Defendant tendered instructions on causation which sought to tell the jury that plaintiff had the burden of proving that defendant's negligence was, in whole or in part, the "proximate cause" of the injury, that if the plaintiff's negligence was the sole "proximate cause" of the accident then the railroad is not liable, and that if the sole and "proximate cause" of the accident was due to the action of some third person and nothing defendant did or failed to do "proximately caused" or contributed to cause the injury, then the plaintiff is not entitled to recover. The trial judge ordered the instructions modified by deleting the word "proximate" or "proximately," so as to allow the word "cause" to stand unqualified by the term "proximate." Defendant asserts this ruling to be error, claiming that the negligent act must be a direct cause, whether the sole one or combined with others, and that by eliminating the word "proximate" the court permitted the jury to "make its own unrestricted decision concerning a relationship between the negligent act and the injuries."
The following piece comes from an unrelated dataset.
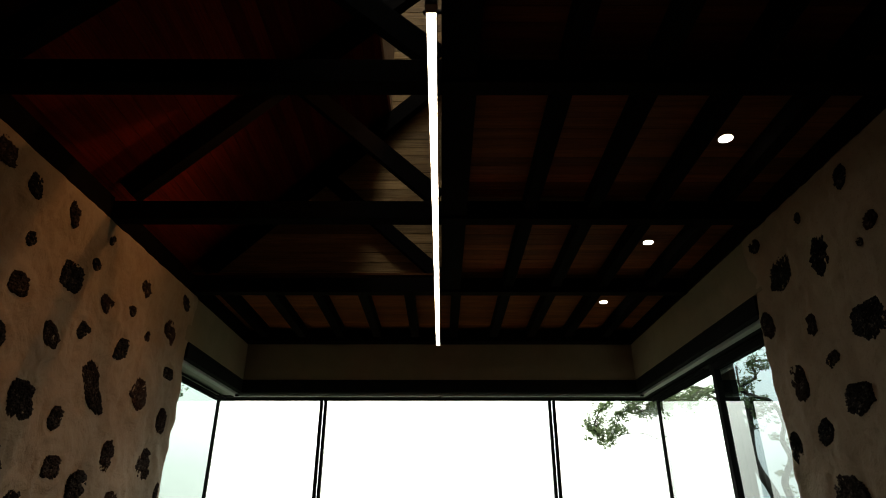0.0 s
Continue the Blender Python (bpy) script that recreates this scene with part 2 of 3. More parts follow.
def basalt():
    n = Nodes("basalt")
    v = n.coords(space="Object")
    vor = n.add("ShaderNodeTexVoronoi", Vector=v, Scale=55.0)
    pits = n.ramp(vor.outputs["Distance"], (0.15, 0.0), (0.5, 1.0))
    rough_n = n.noise(v, 24.0, 6.0, 0.7)
    tone = piece_random(n, False)
    col = n.mix(n.ramp(rough_n, (0.35, 0.0), (0.7, 1.0)), (0.005, 0.005, 0.005), (0.024, 0.021, 0.018))
    col = n.mix(n.maths("MULTIPLY", n.ramp(tone, (0.35, 0.0), (0.9, 1.0)), 0.55), col, (0.070, 0.034, 0.020))
    col = n.mix(n.maths("MULTIPLY", n.ramp(n.noise(v, 60.0, 3.0), (0.58, 0.0), (0.70, 1.0)), 0.5), col, (0.20, 0.165, 0.13))
    nb = n.bump(rough_n, 1.0, 0.03)
    nb = n.bump(pits, 1.0, 0.01, nb)
    return n.surface(col, 0.9, nb, spec=0.15)


def painted_metal(name, colour, rough=0.45, metal=0.0, spec=0.5):
    n = Nodes(name)
    v = n.coords()
    a = n.noise(v, 4.0, 4.0)
    b = n.noise(v, 140.0, 3.0)
    col = n.mix(n.maths("MULTIPLY", a, 0.5), colour, tuple(c * 1.5 + 0.004 for c in colour))
    return n.surface(col, n.maths("ADD", rough - 0.1, n.maths("MULTIPLY", a, 0.2)), n.bump(b, 0.08, 0.001), metal=metal, spec=spec)


def glass_pane(name, clear_tint, gain):
    """Clear or solar-coated glazing: thin, with the mirror share of both faces and its coating."""
    n = Nodes(name)
    fres = n.add("ShaderNodeFresnel", IOR=1.5)
    share = n.maths("MINIMUM", n.maths("MULTIPLY", fres.outputs[0], gain), 1.0)
    clear = n.add("ShaderNodeBsdfTransparent", Color=(*clear_tint, 1))
    gloss = n.add("ShaderNodeBsdfGlossy", Color=(0.93, 1.0, 0.97, 1), Roughness=0.0)
    m = n.add("ShaderNodeMixShader", Fac=share)
    n.put(m, "#1", clear.outputs[0])
    n.put(m, "#2", gloss.outputs[0])
    n.tree.links.new(m.outputs[0], n.out.inputs[0])
    return n.mat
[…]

It is apparent from what we have already said that an instruction saying defendant's negligence must be in whole or in part "the cause" of the injury is an adequate one in an F.E.L.A. case. The addition of the word proximate would add nothing and is not essential. Cf. DeLima v. Trinidad Corp. (2d cir.) 302 F.2d 585; Terrell v. Missouri-Kansas-Texas R. Co. (Mo.) 303 S.W.2d 641.
Defendant makes other charges of trial errors, involving amendment of the complaint, questioning of witnesses, admission of photographs in evidence, statements in the closing argument of counsel, and the giving and refusal of instructions. We have considered all of such objections and find no error sufficiently prejudicial to warrant reversal.
The judgment of the appellate court affirming the circuit court of Peoria County is affirmed.